§ **PROBLEM**
Wherever the string "with" appears, copy the whole line.

§ **DATASET EXCERPT**
● ● ●

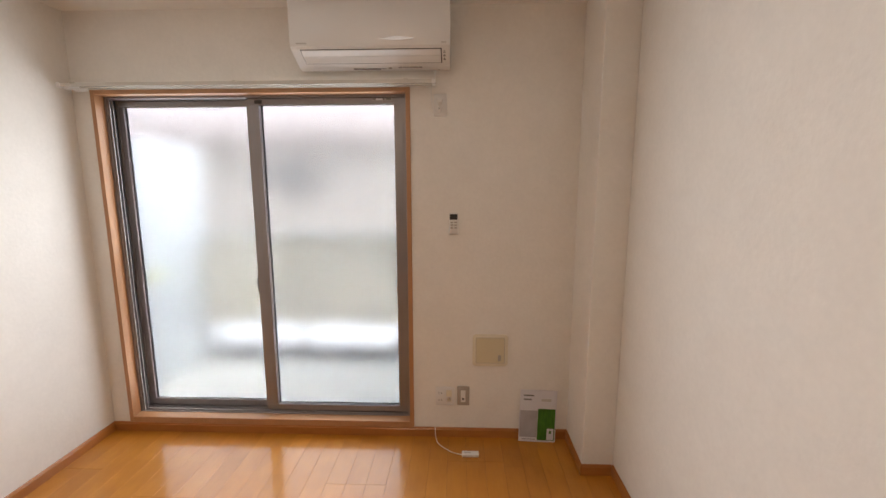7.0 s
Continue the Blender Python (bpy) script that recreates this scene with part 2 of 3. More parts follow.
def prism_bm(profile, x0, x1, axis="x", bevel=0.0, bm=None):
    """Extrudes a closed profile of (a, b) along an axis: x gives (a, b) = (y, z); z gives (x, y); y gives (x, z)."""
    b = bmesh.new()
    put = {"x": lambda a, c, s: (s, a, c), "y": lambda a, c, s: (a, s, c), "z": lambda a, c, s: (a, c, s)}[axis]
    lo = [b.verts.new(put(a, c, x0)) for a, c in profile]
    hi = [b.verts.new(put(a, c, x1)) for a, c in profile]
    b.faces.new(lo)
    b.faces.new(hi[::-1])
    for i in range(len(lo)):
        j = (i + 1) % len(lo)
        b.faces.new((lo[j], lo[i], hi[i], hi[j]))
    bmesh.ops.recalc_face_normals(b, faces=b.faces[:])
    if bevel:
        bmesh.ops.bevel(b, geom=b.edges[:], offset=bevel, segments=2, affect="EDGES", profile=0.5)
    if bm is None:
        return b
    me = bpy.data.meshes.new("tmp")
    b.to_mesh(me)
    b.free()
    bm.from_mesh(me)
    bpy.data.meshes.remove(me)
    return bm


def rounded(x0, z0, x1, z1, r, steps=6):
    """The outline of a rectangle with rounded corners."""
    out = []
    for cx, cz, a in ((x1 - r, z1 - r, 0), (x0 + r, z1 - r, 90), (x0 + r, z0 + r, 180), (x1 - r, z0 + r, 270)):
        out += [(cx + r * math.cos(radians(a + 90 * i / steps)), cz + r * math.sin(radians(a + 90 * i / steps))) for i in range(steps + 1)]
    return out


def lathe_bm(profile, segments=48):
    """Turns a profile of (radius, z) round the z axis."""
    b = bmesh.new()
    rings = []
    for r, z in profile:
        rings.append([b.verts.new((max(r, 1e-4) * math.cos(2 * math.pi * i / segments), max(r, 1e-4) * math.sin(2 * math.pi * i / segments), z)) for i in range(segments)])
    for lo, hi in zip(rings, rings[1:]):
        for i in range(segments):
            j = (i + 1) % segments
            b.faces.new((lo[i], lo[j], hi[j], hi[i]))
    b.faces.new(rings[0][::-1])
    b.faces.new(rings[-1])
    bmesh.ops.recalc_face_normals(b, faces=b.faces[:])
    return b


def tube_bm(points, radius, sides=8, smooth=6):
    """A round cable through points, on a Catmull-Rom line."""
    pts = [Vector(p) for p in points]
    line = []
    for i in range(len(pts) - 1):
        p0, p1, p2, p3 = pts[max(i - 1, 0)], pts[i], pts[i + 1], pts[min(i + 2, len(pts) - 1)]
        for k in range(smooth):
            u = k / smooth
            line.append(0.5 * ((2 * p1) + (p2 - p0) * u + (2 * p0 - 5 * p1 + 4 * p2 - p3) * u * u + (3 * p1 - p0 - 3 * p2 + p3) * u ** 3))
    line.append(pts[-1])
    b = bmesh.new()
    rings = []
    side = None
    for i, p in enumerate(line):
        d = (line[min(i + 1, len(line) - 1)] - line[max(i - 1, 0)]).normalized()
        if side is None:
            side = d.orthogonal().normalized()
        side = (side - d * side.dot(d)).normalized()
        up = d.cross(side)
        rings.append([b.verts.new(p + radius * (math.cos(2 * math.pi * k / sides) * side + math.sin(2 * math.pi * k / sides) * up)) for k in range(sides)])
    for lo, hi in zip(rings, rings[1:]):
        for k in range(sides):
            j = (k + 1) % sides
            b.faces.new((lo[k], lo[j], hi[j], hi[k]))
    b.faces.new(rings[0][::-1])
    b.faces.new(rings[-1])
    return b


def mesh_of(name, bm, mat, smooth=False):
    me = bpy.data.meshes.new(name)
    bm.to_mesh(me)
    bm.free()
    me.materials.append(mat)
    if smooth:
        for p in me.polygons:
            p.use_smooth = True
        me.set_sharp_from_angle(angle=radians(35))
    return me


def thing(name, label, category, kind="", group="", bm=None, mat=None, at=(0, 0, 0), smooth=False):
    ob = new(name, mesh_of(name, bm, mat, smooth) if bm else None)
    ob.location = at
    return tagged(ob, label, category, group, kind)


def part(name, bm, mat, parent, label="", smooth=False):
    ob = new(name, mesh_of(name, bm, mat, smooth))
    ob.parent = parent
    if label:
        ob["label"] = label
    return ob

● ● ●

§ **ANSWER IN FULL**
Continue the Blender Python (bpy) script that recreates this scene with part 2 of 3. More parts follow.
    """The outline of a rectangle with rounded corners."""